Scripts that build animated scenes:
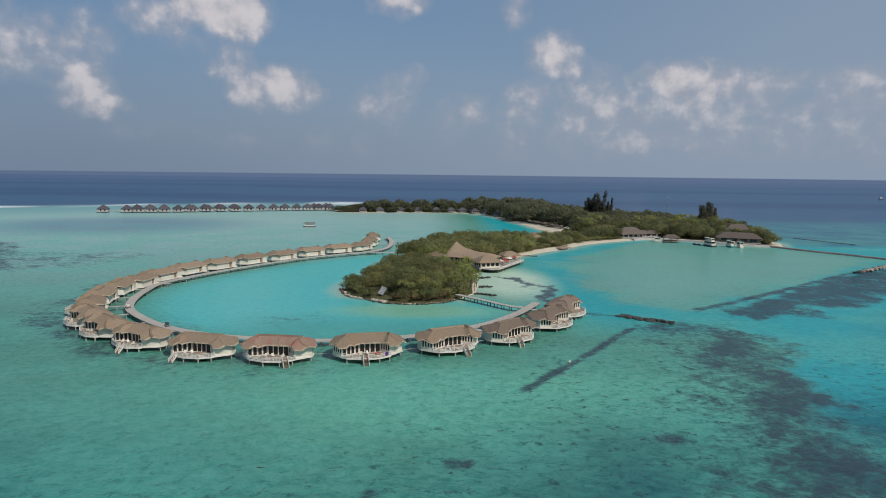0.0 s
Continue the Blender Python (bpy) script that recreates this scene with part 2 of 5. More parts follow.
def sea_surface():
    m = bpy.data.materials.new("lagoon_water")
    m.use_nodes = True
    g = Graph(m.node_tree)
    at = place(g)
    tint = g.node("ShaderNodeVertexColor")
    tint.layer_name = "bed"
    marks = g.node("ShaderNodeAttribute")
    marks.attribute_name = "marks"
    sep = g.node("ShaderNodeSeparateColor", (marks.outputs[0],))
    calm = marks.outputs["Alpha"]
    reef, patchy, foam = sep.outputs[0], sep.outputs[1], sep.outputs[2]
    flat = g.vec("MULTIPLY", at, (1.0, 1.0, 0.0))
    n1 = g.noise(flat, 0.10, 5.0, 0.62, 0.6).outputs[0]
    n2 = g.noise(flat, 0.48, 8.0, 0.74, 0.6).outputs[0]
    n3 = g.noise(flat, 0.028, 4.0, 0.6).outputs[0]
    n4 = g.noise(flat, 1.5, 4.0, 0.65).outputs[0]
    both = g.math("ADD", g.math("MULTIPLY", n1, 0.5), g.math("MULTIPLY", n2, 0.5))
    # dark coral heads and weed, thick where the reef is, plus painted villa shade
    weed_shade = g.step(g.math("ADD", reef, g.math("MULTIPLY", g.math("SUBTRACT", both, 0.5), 2.8)), 0.30, 0.95)
    heads = g.noise(g.vec("ADD", flat, (31.0, 17.0, 0.0)), 0.42, 6.0, 0.70, 0.3).outputs[0]
    spots = g.math("MULTIPLY", g.step(heads, 0.54, 0.68), patchy)
    coral = g.mix(g.step(g.math("ADD", g.math("MULTIPLY", n4, 0.5), g.math("MULTIPLY", n2, 0.5)), 0.40, 0.60), WEED_DARK, WEED_BROWN)
    c = g.mix(g.math("MULTIPLY", g.step(n3, 0.38, 0.62), g.math("MULTIPLY", calm, 0.38)), tint.outputs[0], SAND_TINT)
    c = g.mix(g.math("MULTIPLY", g.step(n2, 0.40, 0.66), g.math("MULTIPLY", calm, 0.5)), c, (0.30, 0.66, 0.68), "MULTIPLY")
    c = g.mix(g.math("MULTIPLY", g.step(n4, 0.46, 0.66), g.math("MULTIPLY", calm, 0.28)), c, (0.35, 0.70, 0.72), "MULTIPLY")
    streak = g.noise(g.vec("MULTIPLY", flat, (0.5, 1.0, 0.0)), 0.55, 6.0, 0.7, 0.8).outputs[0]
    c = g.mix(g.math("MULTIPLY", g.step(streak, 0.46, 0.68), g.math("MULTIPLY", patchy, 0.7)), c, (0.25, 0.58, 0.62), "MULTIPLY")
    c = g.mix(g.math("MULTIPLY", g.step(streak, 0.48, 0.32), g.math("MULTIPLY", patchy, 0.25)), c, (0.06, 0.34, 0.27))
    c = g.mix(spots, c, WEED_PALE)
    c = g.mix(g.math("MULTIPLY", weed_shade, 0.88), c, coral)
    c = g.mix(foam, c, (0.85, 0.87, 0.86))
    ripple = g.noise(g.vec("MULTIPLY", at, (0.55, 1.0, 0.0)), 0.62, 6.0, 0.66, 0.5).outputs[0]
    chop = g.noise(g.vec("MULTIPLY", at, (0.7, 1.0, 0.0)), 0.2, 3.0, 0.6, 0.5).outputs[0]
    fine = g.noise(g.vec("MULTIPLY", at, (0.8, 1.0, 0.0)), 3.0, 3.0, 0.6, 0.4).outputs[0]
    waves = g.math("ADD", g.math("ADD", g.math("MULTIPLY", ripple, 0.75), g.math("MULTIPLY", chop, 0.7)), g.math("MULTIPLY", fine, 0.2))
    bump = g.node("ShaderNodeBump", {"Strength": g.math("MULTIPLY", marks.outputs["Alpha"], 0.9), "Distance": WAVE, "Height": waves})
    body = g.node("ShaderNodeBsdfDiffuse", {"Color": c, "Normal": bump.outputs[0]})
    film = g.node("ShaderNodeBsdfGlossy", {"Color": (1, 1, 1, 1), "Roughness": 0.08, "Normal": bump.outputs[0]})
    fres = g.node("ShaderNodeFresnel", {"IOR": 1.33, "Normal": bump.outputs[0]})
    share = g.math("MINIMUM", g.math("MULTIPLY", fres.outputs[0], WATER_GLOSS), WATER_MOST)
    g.node("ShaderNodeOutputMaterial", (g.node("ShaderNodeMixShader", (share, body.outputs[0], film.outputs[0])).outputs[0],))
    return m


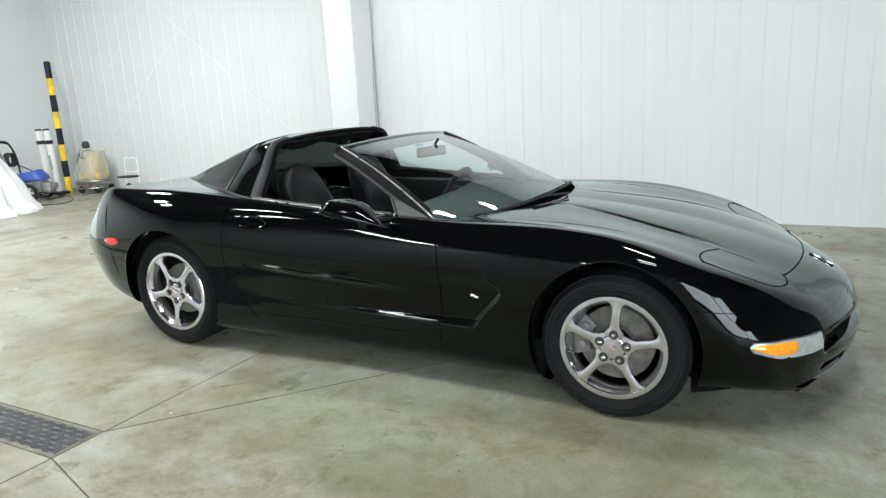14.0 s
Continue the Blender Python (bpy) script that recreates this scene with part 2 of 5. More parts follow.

** GIVEN INSTRUCTION **
Make an exact copy of the records shown above, without the pictures.

** ANSWER FOR THE TASK **
0.0 s
Continue the Blender Python (bpy) script that recreates this scene with part 2 of 5. More parts follow.
def sea_surface():
    m = bpy.data.materials.new("lagoon_water")
    m.use_nodes = True
    g = Graph(m.node_tree)
    at = place(g)
    tint = g.node("ShaderNodeVertexColor")
    tint.layer_name = "bed"
    marks = g.node("ShaderNodeAttribute")
    marks.attribute_name = "marks"
    sep = g.node("ShaderNodeSeparateColor", (marks.outputs[0],))
    calm = marks.outputs["Alpha"]
    reef, patchy, foam = sep.outputs[0], sep.outputs[1], sep.outputs[2]
    flat = g.vec("MULTIPLY", at, (1.0, 1.0, 0.0))
    n1 = g.noise(flat, 0.10, 5.0, 0.62, 0.6).outputs[0]
    n2 = g.noise(flat, 0.48, 8.0, 0.74, 0.6).outputs[0]
    n3 = g.noise(flat, 0.028, 4.0, 0.6).outputs[0]
    n4 = g.noise(flat, 1.5, 4.0, 0.65).outputs[0]
    both = g.math("ADD", g.math("MULTIPLY", n1, 0.5), g.math("MULTIPLY", n2, 0.5))
    # dark coral heads and weed, thick where the reef is, plus painted villa shade
    weed_shade = g.step(g.math("ADD", reef, g.math("MULTIPLY", g.math("SUBTRACT", both, 0.5), 2.8)), 0.30, 0.95)
    heads = g.noise(g.vec("ADD", flat, (31.0, 17.0, 0.0)), 0.42, 6.0, 0.70, 0.3).outputs[0]
    spots = g.math("MULTIPLY", g.step(heads, 0.54, 0.68), patchy)
    coral = g.mix(g.step(g.math("ADD", g.math("MULTIPLY", n4, 0.5), g.math("MULTIPLY", n2, 0.5)), 0.40, 0.60), WEED_DARK, WEED_BROWN)
    c = g.mix(g.math("MULTIPLY", g.step(n3, 0.38, 0.62), g.math("MULTIPLY", calm, 0.38)), tint.outputs[0], SAND_TINT)
    c = g.mix(g.math("MULTIPLY", g.step(n2, 0.40, 0.66), g.math("MULTIPLY", calm, 0.5)), c, (0.30, 0.66, 0.68), "MULTIPLY")
    c = g.mix(g.math("MULTIPLY", g.step(n4, 0.46, 0.66), g.math("MULTIPLY", calm, 0.28)), c, (0.35, 0.70, 0.72), "MULTIPLY")
    streak = g.noise(g.vec("MULTIPLY", flat, (0.5, 1.0, 0.0)), 0.55, 6.0, 0.7, 0.8).outputs[0]
    c = g.mix(g.math("MULTIPLY", g.step(streak, 0.46, 0.68), g.math("MULTIPLY", patchy, 0.7)), c, (0.25, 0.58, 0.62), "MULTIPLY")
    c = g.mix(g.math("MULTIPLY", g.step(streak, 0.48, 0.32), g.math("MULTIPLY", patchy, 0.25)), c, (0.06, 0.34, 0.27))
    c = g.mix(spots, c, WEED_PALE)
    c = g.mix(g.math("MULTIPLY", weed_shade, 0.88), c, coral)
    c = g.mix(foam, c, (0.85, 0.87, 0.86))
    ripple = g.noise(g.vec("MULTIPLY", at, (0.55, 1.0, 0.0)), 0.62, 6.0, 0.66, 0.5).outputs[0]
    chop = g.noise(g.vec("MULTIPLY", at, (0.7, 1.0, 0.0)), 0.2, 3.0, 0.6, 0.5).outputs[0]
    fine = g.noise(g.vec("MULTIPLY", at, (0.8, 1.0, 0.0)), 3.0, 3.0, 0.6, 0.4).outputs[0]
    waves = g.math("ADD", g.math("ADD", g.math("MULTIPLY", ripple, 0.75), g.math("MULTIPLY", chop, 0.7)), g.math("MULTIPLY", fine, 0.2))
    bump = g.node("ShaderNodeBump", {"Strength": g.math("MULTIPLY", marks.outputs["Alpha"], 0.9), "Distance": WAVE, "Height": waves})
    body = g.node("ShaderNodeBsdfDiffuse", {"Color": c, "Normal": bump.outputs[0]})
    film = g.node("ShaderNodeBsdfGlossy", {"Color": (1, 1, 1, 1), "Roughness": 0.08, "Normal": bump.outputs[0]})
    fres = g.node("ShaderNodeFresnel", {"IOR": 1.33, "Normal": bump.outputs[0]})
    share = g.math("MINIMUM", g.math("MULTIPLY", fres.outputs[0], WATER_GLOSS), WATER_MOST)
    g.node("ShaderNodeOutputMaterial", (g.node("ShaderNodeMixShader", (share, body.outputs[0], film.outputs[0])).outputs[0],))
    return m


14.0 s
Continue the Blender Python (bpy) script that recreates this scene with part 2 of 5. More parts follow.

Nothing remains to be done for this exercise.